* _Task to carry out_: Reproduce the listing below in full and without alteration, apart from its pictures.

* _Source data_:
────────────────

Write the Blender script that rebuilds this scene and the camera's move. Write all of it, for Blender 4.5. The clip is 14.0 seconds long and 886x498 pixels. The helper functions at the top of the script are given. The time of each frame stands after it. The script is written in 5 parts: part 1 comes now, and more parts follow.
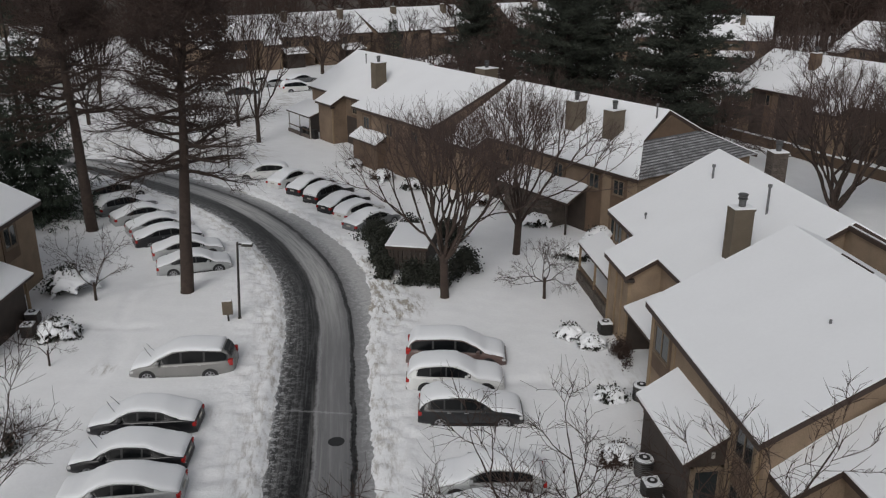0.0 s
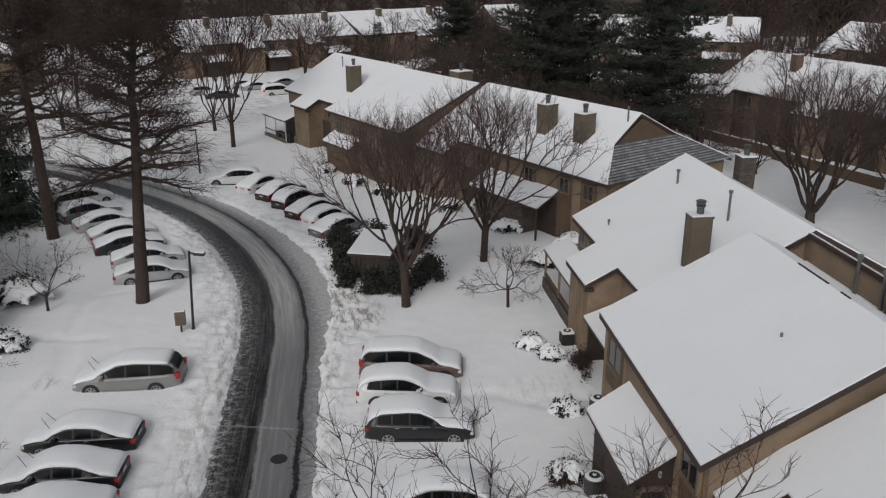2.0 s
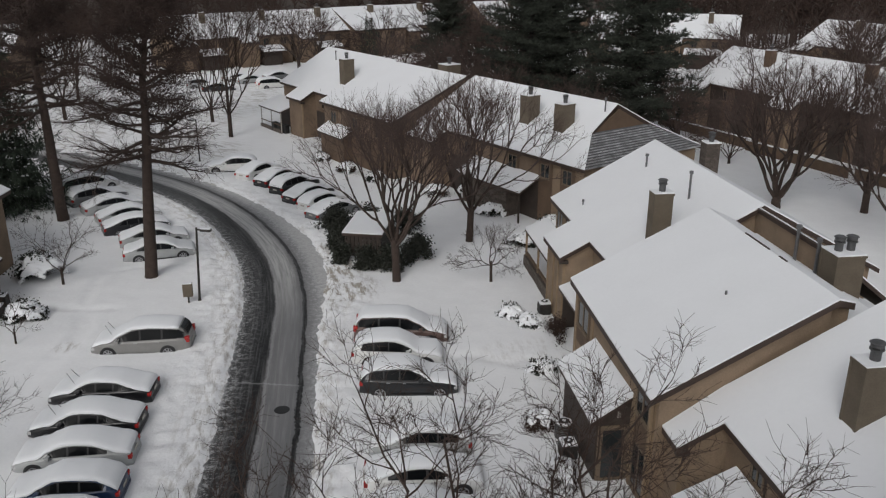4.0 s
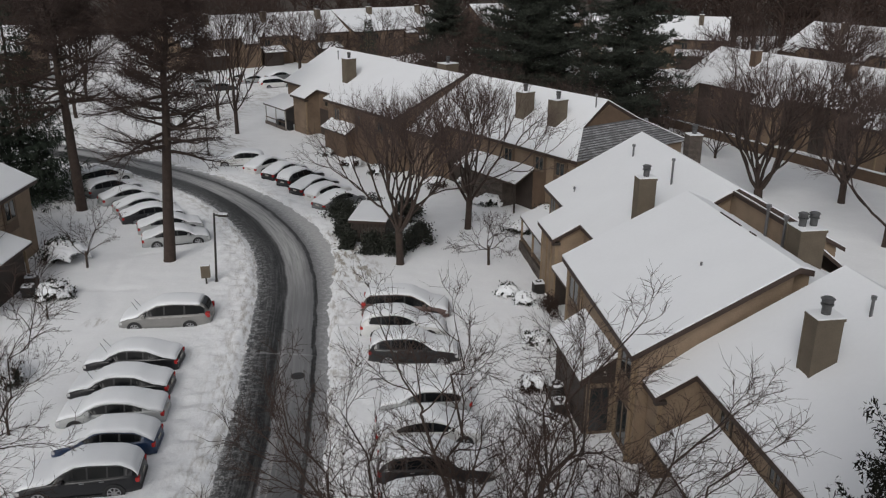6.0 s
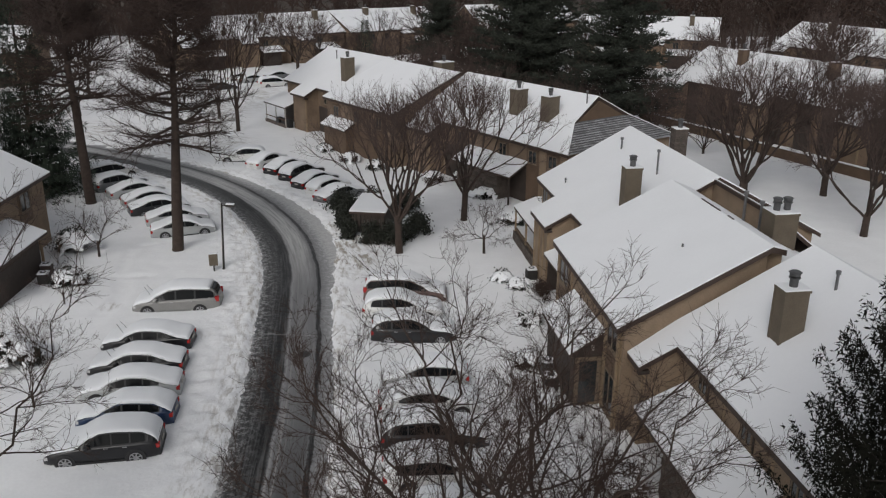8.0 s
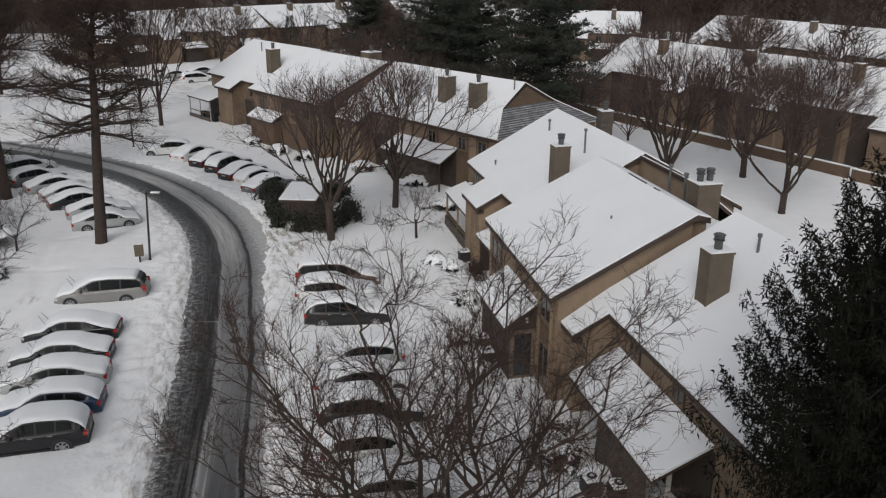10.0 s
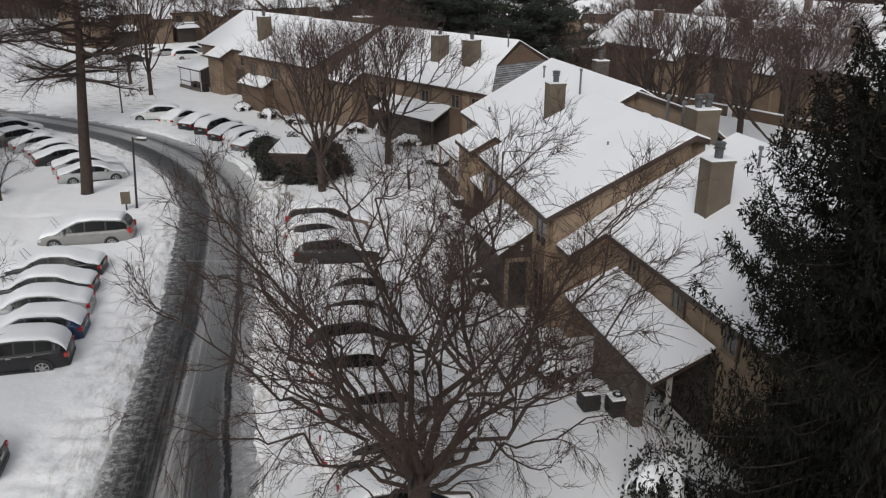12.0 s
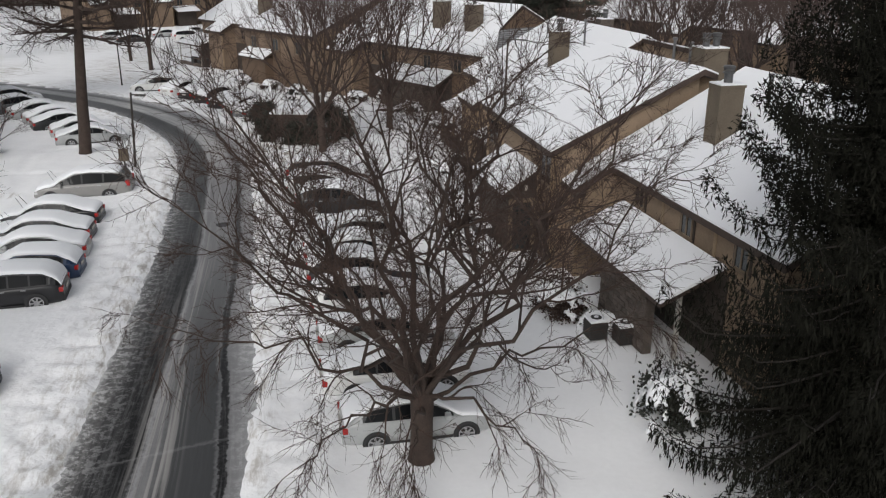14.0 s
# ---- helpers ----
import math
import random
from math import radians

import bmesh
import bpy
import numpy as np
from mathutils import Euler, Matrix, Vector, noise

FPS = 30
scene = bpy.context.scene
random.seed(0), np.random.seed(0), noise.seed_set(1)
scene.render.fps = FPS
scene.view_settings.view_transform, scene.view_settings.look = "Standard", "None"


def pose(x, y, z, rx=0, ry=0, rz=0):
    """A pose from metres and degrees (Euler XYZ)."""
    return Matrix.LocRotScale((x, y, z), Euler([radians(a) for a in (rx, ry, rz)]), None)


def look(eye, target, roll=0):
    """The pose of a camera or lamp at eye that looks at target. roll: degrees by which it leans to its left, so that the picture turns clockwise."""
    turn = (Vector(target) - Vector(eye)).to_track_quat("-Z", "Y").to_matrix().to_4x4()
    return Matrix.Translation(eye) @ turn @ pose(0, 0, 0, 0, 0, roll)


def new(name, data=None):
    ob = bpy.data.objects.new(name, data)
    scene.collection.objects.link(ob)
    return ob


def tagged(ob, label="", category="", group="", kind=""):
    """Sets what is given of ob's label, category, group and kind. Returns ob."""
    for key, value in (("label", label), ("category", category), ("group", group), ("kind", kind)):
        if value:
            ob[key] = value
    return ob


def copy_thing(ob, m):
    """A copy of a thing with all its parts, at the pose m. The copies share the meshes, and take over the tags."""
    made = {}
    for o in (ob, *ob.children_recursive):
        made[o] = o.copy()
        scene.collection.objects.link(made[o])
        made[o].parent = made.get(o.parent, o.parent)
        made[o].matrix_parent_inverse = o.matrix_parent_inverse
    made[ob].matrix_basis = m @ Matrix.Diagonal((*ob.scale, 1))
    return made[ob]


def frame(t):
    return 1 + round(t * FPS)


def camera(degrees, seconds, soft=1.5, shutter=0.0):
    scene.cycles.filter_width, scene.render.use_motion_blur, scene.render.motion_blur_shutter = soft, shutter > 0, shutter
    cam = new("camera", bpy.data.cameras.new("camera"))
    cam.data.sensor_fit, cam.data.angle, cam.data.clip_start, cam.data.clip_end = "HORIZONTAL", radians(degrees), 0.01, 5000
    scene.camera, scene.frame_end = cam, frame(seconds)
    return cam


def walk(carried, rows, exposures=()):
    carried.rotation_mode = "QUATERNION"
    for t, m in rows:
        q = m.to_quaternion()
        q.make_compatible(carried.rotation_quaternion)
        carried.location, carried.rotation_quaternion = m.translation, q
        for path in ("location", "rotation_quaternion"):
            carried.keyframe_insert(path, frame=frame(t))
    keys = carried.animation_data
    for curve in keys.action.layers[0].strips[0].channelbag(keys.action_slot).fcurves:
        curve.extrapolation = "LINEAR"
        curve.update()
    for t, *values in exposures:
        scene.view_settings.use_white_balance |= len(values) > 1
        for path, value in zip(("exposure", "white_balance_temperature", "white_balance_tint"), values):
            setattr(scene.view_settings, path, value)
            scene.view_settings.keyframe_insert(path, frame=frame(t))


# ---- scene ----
cam = camera(56.0, 14.0, soft=1.2)
METRES, EYE, TILT, LEAN, TURN = 21.0, 20.1, -20.0, 0.0, 0.0
ROWS = [
    (0.0, 0.0, 0.0, 0.0, 0.0, 0.0, -0.0),
    (0.5, 0.0136, 0.024, 0.0072, 0.15, -0.04, 0.33),
    (1.0, 0.0574, 0.0436, 0.0117, 0.18, -0.06, 0.41),
    (1.5, 0.0907, 0.0559, 0.0163, 0.01, -0.01, 0.27),
    (2.0, 0.1039, 0.0571, 0.0155, -0.13, 0.14, 0.23),
    (2.5, 0.1107, 0.0238, 0.0051, -0.31, -0.1, 0.21),
    (3.0, 0.1148, -0.028, -0.0092, -0.5, -0.17, 0.17),
    (5.5, 0.0986, -0.2601, -0.0821, -1.0, 0.08, 0.15),
    (6.0, 0.0931, -0.2984, -0.0946, -1.07, 0.09, 0.17),
    (6.5, 0.0885, -0.3362, -0.1065, -1.13, 0.09, 0.17),
    (7.0, 0.0849, -0.372, -0.118, -1.19, 0.17, 0.2),
    (9.5, 0.0816, -0.4331, -0.1546, -4.06, 0.15, 1.06),
    (10.0, 0.0791, -0.415, -0.1898, -6.11, 0.16, 1.77),
    (10.5, 0.0779, -0.3984, -0.2299, -6.48, 0.18, 1.99),
    (11.0, 0.0823, -0.3855, -0.2711, -6.47, 0.2, 1.93),
    (11.5, 0.0834, -0.3767, -0.3117, -6.5, 0.19, 1.86),
    (12.0, 0.0823, -0.367, -0.3518, -6.51, 0.18, 1.91),
    (12.5, 0.0823, -0.3567, -0.3914, -6.5, 0.17, 1.9),
    (13.0, 0.0803, -0.3468, -0.4274, -6.49, 0.12, 1.97),
    (13.5, 0.0804, -0.338, -0.4575, -6.41, 0.09, 2.04),
    (14.0, 0.0814, -0.3316, -0.4748, -6.34, 0.07, 2.05),
]
walk(cam, [(t, pose(0, 0, EYE, TILT, LEAN, TURN) @ pose(METRES * x, METRES * y, METRES * z, 90 + pitch, roll, yaw)) for t, x, y, z, yaw, pitch, roll in ROWS],
     exposures=[(0.0, 0.06), (3.2, 0.07), (7.0, 0.11), (9.5, 0.17), (11.5, 0.38), (14.0, 0.51)])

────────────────

* _Response below_:
Write the Blender script that rebuilds this scene and the camera's move. Write all of it, for Blender 4.5. The clip is 14.0 seconds long and 886x498 pixels. The helper functions at the top of the script are given. The time of each frame stands after it. The script is written in 5 parts: part 1 comes now, and more parts follow.
0.0 s
2.0 s
4.0 s
6.0 s
8.0 s
10.0 s
12.0 s
14.0 s
# ---- helpers ----
import math
import random
from math import radians

import bmesh
import bpy
import numpy as np
from mathutils import Euler, Matrix, Vector, noise

FPS = 30
scene = bpy.context.scene
random.seed(0), np.random.seed(0), noise.seed_set(1)
scene.render.fps = FPS
scene.view_settings.view_transform, scene.view_settings.look = "Standard", "None"


def pose(x, y, z, rx=0, ry=0, rz=0):
    """A pose from metres and degrees (Euler XYZ)."""
    return Matrix.LocRotScale((x, y, z), Euler([radians(a) for a in (rx, ry, rz)]), None)


def look(eye, target, roll=0):
    """The pose of a camera or lamp at eye that looks at target. roll: degrees by which it leans to its left, so that the picture turns clockwise."""
    turn = (Vector(target) - Vector(eye)).to_track_quat("-Z", "Y").to_matrix().to_4x4()
    return Matrix.Translation(eye) @ turn @ pose(0, 0, 0, 0, 0, roll)


def new(name, data=None):
    ob = bpy.data.objects.new(name, data)
    scene.collection.objects.link(ob)
    return ob


def tagged(ob, label="", category="", group="", kind=""):
    """Sets what is given of ob's label, category, group and kind. Returns ob."""
    for key, value in (("label", label), ("category", category), ("group", group), ("kind", kind)):
        if value:
            ob[key] = value
    return ob


def copy_thing(ob, m):
    """A copy of a thing with all its parts, at the pose m. The copies share the meshes, and take over the tags."""
    made = {}
    for o in (ob, *ob.children_recursive):
        made[o] = o.copy()
        scene.collection.objects.link(made[o])
        made[o].parent = made.get(o.parent, o.parent)
        made[o].matrix_parent_inverse = o.matrix_parent_inverse
    made[ob].matrix_basis = m @ Matrix.Diagonal((*ob.scale, 1))
    return made[ob]


def frame(t):
    return 1 + round(t * FPS)


def camera(degrees, seconds, soft=1.5, shutter=0.0):
    scene.cycles.filter_width, scene.render.use_motion_blur, scene.render.motion_blur_shutter = soft, shutter > 0, shutter
    cam = new("camera", bpy.data.cameras.new("camera"))
    cam.data.sensor_fit, cam.data.angle, cam.data.clip_start, cam.data.clip_end = "HORIZONTAL", radians(degrees), 0.01, 5000
    scene.camera, scene.frame_end = cam, frame(seconds)
    return cam


def walk(carried, rows, exposures=()):
    carried.rotation_mode = "QUATERNION"
    for t, m in rows:
        q = m.to_quaternion()
        q.make_compatible(carried.rotation_quaternion)
        carried.location, carried.rotation_quaternion = m.translation, q
        for path in ("location", "rotation_quaternion"):
            carried.keyframe_insert(path, frame=frame(t))
    keys = carried.animation_data
    for curve in keys.action.layers[0].strips[0].channelbag(keys.action_slot).fcurves:
        curve.extrapolation = "LINEAR"
        curve.update()
    for t, *values in exposures:
        scene.view_settings.use_white_balance |= len(values) > 1
        for path, value in zip(("exposure", "white_balance_temperature", "white_balance_tint"), values):
            setattr(scene.view_settings, path, value)
            scene.view_settings.keyframe_insert(path, frame=frame(t))


# ---- scene ----
cam = camera(56.0, 14.0, soft=1.2)
METRES, EYE, TILT, LEAN, TURN = 21.0, 20.1, -20.0, 0.0, 0.0
ROWS = [
    (0.0, 0.0, 0.0, 0.0, 0.0, 0.0, -0.0),
    (0.5, 0.0136, 0.024, 0.0072, 0.15, -0.04, 0.33),
    (1.0, 0.0574, 0.0436, 0.0117, 0.18, -0.06, 0.41),
    (1.5, 0.0907, 0.0559, 0.0163, 0.01, -0.01, 0.27),
    (2.0, 0.1039, 0.0571, 0.0155, -0.13, 0.14, 0.23),
    (2.5, 0.1107, 0.0238, 0.0051, -0.31, -0.1, 0.21),
    (3.0, 0.1148, -0.028, -0.0092, -0.5, -0.17, 0.17),
    (5.5, 0.0986, -0.2601, -0.0821, -1.0, 0.08, 0.15),
    (6.0, 0.0931, -0.2984, -0.0946, -1.07, 0.09, 0.17),
    (6.5, 0.0885, -0.3362, -0.1065, -1.13, 0.09, 0.17),
    (7.0, 0.0849, -0.372, -0.118, -1.19, 0.17, 0.2),
    (9.5, 0.0816, -0.4331, -0.1546, -4.06, 0.15, 1.06),
    (10.0, 0.0791, -0.415, -0.1898, -6.11, 0.16, 1.77),
    (10.5, 0.0779, -0.3984, -0.2299, -6.48, 0.18, 1.99),
    (11.0, 0.0823, -0.3855, -0.2711, -6.47, 0.2, 1.93),
    (11.5, 0.0834, -0.3767, -0.3117, -6.5, 0.19, 1.86),
    (12.0, 0.0823, -0.367, -0.3518, -6.51, 0.18, 1.91),
    (12.5, 0.0823, -0.3567, -0.3914, -6.5, 0.17, 1.9),
    (13.0, 0.0803, -0.3468, -0.4274, -6.49, 0.12, 1.97),
    (13.5, 0.0804, -0.338, -0.4575, -6.41, 0.09, 2.04),
    (14.0, 0.0814, -0.3316, -0.4748, -6.34, 0.07, 2.05),
]
walk(cam, [(t, pose(0, 0, EYE, TILT, LEAN, TURN) @ pose(METRES * x, METRES * y, METRES * z, 90 + pitch, roll, yaw)) for t, x, y, z, yaw, pitch, roll in ROWS],
     exposures=[(0.0, 0.06), (3.2, 0.07), (7.0, 0.11), (9.5, 0.17), (11.5, 0.38), (14.0, 0.51)])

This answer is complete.